I asked Tobar Ortega if she ever thinks about giving up. Her daughter relayed the question to her, then translated the answer: “Sometimes, yeah, of course.”
Under House of God Arrest
There’s another, more cynical parallel between the sanctuary movement and the Underground Railroad: sanctuary is a noble and stirring concept, but it doesn’t save that many people. For every slave spirited north on the railroad, thousands stayed in chains; for every immigrant who makes the news in sanctuary, there are thousands living in hiding, undocumented, and many more who never make it to America in the first place.
The first time I visited a sanctuary church, in Germany in January 2015, I spoke to a pastor named Silke whose congregation was hosting a group of immigrants who needed a place to shelter while they tried to convince the German government to let them stay. The church was housing them in office buildings, congregational halls, even an unused chapel in the graveyard. “You come out and say, we did so much for the refugees—but then you read the newspaper and realize you did nothing at all for the wider situation,” Silke told me.
Silke’s perspective is sobering but realistic: it’s disheartening to think that saving the North Carolina Sanctuary Four, or even all fifty-three individuals living in sanctuary in the United States, won’t ameliorate the system that drove dozens of desperate people to spend years hiding out in churches in the first place. Then there’s the fact that no one knows if these people will be saved. Most go into sanctuary hoping they will be free in a few months; now many of them have been trapped for years. Baker, from the North Carolina Council of Churches, said it’s unlikely we’ll see another flurry of sanctuary requests in this current chapter of the story: people are reluctant to spend years of their life under house arrest.

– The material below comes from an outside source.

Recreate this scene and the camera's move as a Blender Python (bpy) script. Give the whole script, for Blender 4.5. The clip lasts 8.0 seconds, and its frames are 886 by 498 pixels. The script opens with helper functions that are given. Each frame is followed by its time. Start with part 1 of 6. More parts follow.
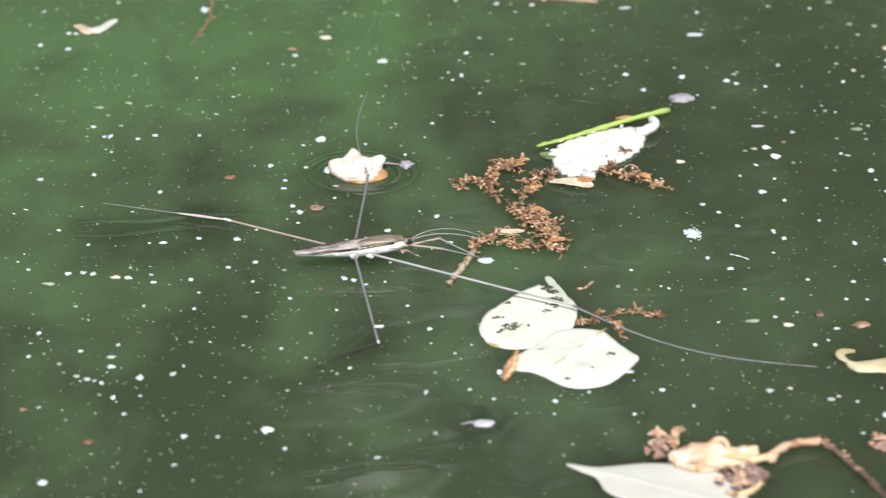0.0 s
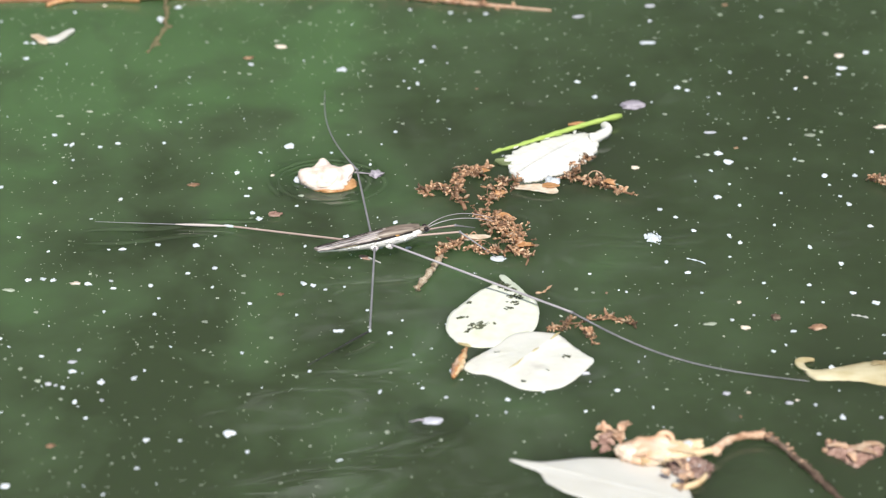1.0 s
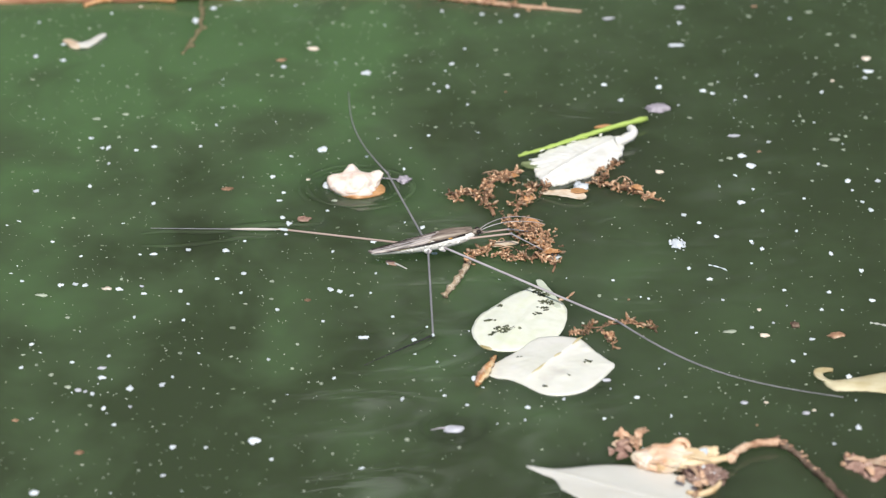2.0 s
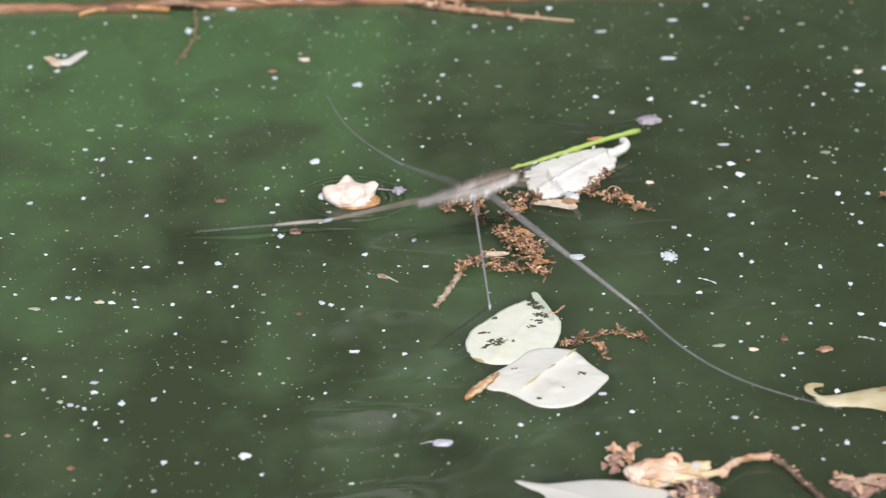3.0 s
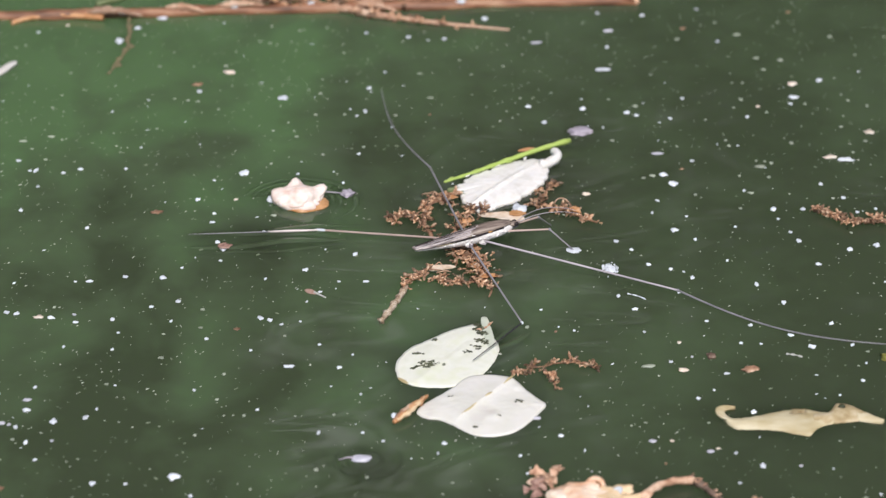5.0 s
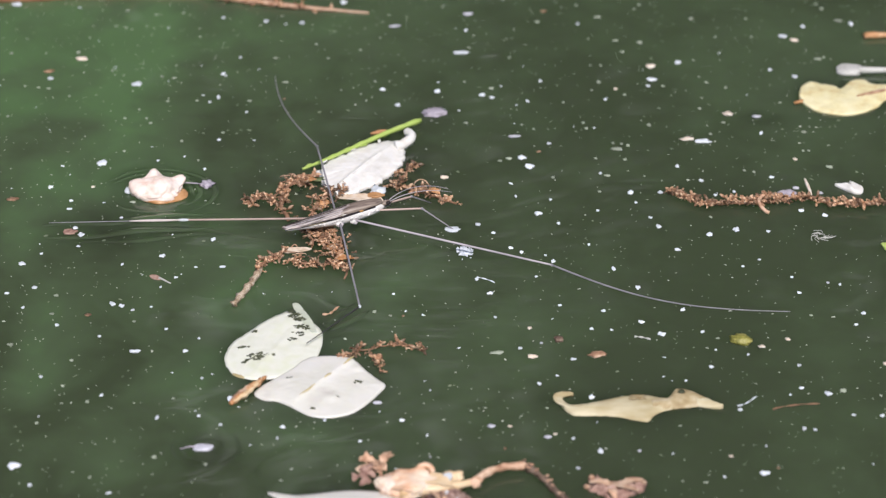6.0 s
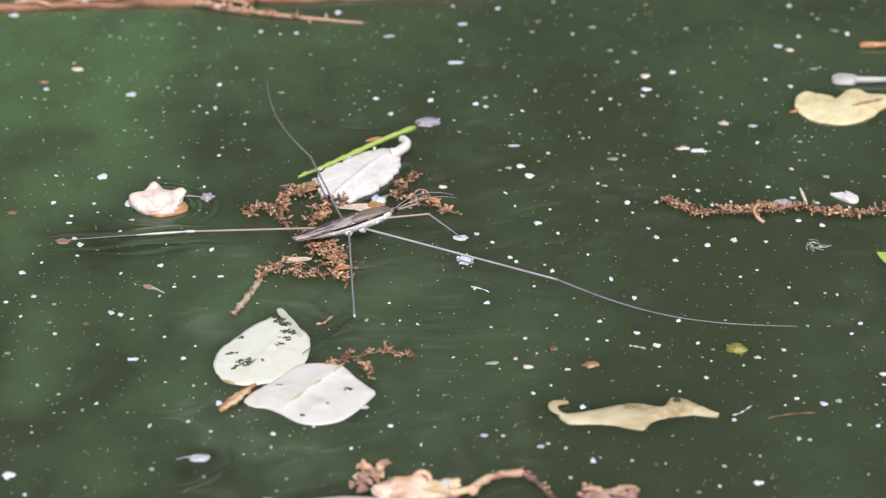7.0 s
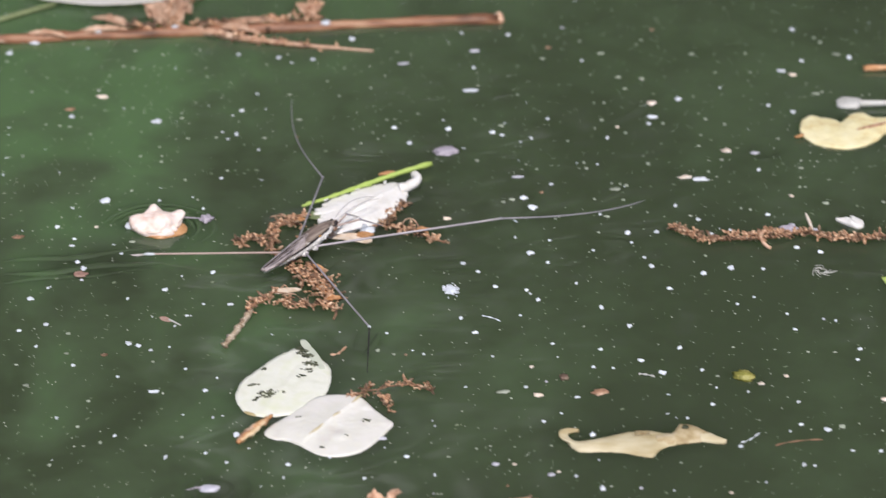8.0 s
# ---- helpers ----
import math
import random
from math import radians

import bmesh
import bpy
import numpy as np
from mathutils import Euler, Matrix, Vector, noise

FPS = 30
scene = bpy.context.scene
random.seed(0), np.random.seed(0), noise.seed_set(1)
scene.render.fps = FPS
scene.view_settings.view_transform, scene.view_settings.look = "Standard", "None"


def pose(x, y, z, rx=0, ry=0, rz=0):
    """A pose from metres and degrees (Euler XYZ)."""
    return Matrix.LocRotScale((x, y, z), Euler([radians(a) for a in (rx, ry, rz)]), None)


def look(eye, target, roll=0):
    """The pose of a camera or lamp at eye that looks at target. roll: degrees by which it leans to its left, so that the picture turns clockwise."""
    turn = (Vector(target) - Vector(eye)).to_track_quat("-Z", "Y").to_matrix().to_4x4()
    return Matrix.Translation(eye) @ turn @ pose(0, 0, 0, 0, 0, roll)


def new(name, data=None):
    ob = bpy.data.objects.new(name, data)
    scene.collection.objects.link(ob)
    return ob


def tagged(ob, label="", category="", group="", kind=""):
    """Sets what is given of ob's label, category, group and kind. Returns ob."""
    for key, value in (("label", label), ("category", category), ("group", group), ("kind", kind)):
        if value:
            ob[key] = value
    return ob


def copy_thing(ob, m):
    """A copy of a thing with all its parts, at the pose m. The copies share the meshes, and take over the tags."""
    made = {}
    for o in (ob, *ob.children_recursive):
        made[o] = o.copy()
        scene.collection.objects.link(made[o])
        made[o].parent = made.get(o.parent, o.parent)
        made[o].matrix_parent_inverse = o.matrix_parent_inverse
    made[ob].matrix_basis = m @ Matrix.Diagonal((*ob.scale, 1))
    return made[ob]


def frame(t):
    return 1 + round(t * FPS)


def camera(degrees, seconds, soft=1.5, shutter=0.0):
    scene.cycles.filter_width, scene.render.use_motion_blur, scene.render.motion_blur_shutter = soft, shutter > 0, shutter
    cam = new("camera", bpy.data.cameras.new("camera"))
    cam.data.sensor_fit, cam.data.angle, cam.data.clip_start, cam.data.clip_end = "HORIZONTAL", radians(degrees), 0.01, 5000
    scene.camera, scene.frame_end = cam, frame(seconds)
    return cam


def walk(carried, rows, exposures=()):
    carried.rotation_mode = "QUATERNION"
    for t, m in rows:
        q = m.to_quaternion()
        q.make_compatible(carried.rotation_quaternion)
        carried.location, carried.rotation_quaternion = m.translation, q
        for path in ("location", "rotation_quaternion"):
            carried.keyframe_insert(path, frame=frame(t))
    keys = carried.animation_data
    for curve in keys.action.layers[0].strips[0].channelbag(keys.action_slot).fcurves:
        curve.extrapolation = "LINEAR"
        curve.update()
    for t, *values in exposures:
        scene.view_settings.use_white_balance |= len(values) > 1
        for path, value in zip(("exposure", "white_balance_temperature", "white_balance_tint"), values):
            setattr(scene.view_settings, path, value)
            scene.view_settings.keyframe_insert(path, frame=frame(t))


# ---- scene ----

And yet there is value in sharing these stories. When I first started reporting this piece, people asked how I was getting access. They figured that churches and immigrants alike would want to keep this quiet, for their safety. But it turns out that churches and advocates want these stories in the news. They want people paying attention. “When I do trainings for sanctuary, we talk about the two-fold goal,” said Jennie Belle, a community organizer at Church World Services. “Winning cases at the local level and then this larger prophetic voice that we’re trying to raise up: churches stand for welcome, we will do whatever we have to do to keep people safe. A media hook, if you will, but a prophetic voice, is how I would phrase it.” She added, “We try to keep people’s stories in the limelight.”
Individuals’ stories can move people. They can put a face to a faceless issue. They can make the public pay attention. And Baker and other activists are hopeful that they can save the fifty-three people currently living in sanctuary: their most urgent project this year is preparing to spring into action and push for freedom if Trump loses his reelection bid this fall.
And sometimes, sanctuary can pay off. On February 26, Ortez Cruz got a call from her lawyer: the Fourth Circuit Court of Appeals in Virginia lifted her deportation order. She’s now waiting for a lower court to give her a work permit, and then she’ll be free, for the first time in almost two years, to leave the church. She’s won.
I messaged Ortez Cruz on Facebook to congratulate her. In response, she sent me a video about her good news from a local ABC affiliate station. In it, she walks outside the church, wearing red, strolling beneath a colonnade past blooming daffodils, scrubby February grass, cars waiting in the parking lot, the weak sun on her face, a simple thing.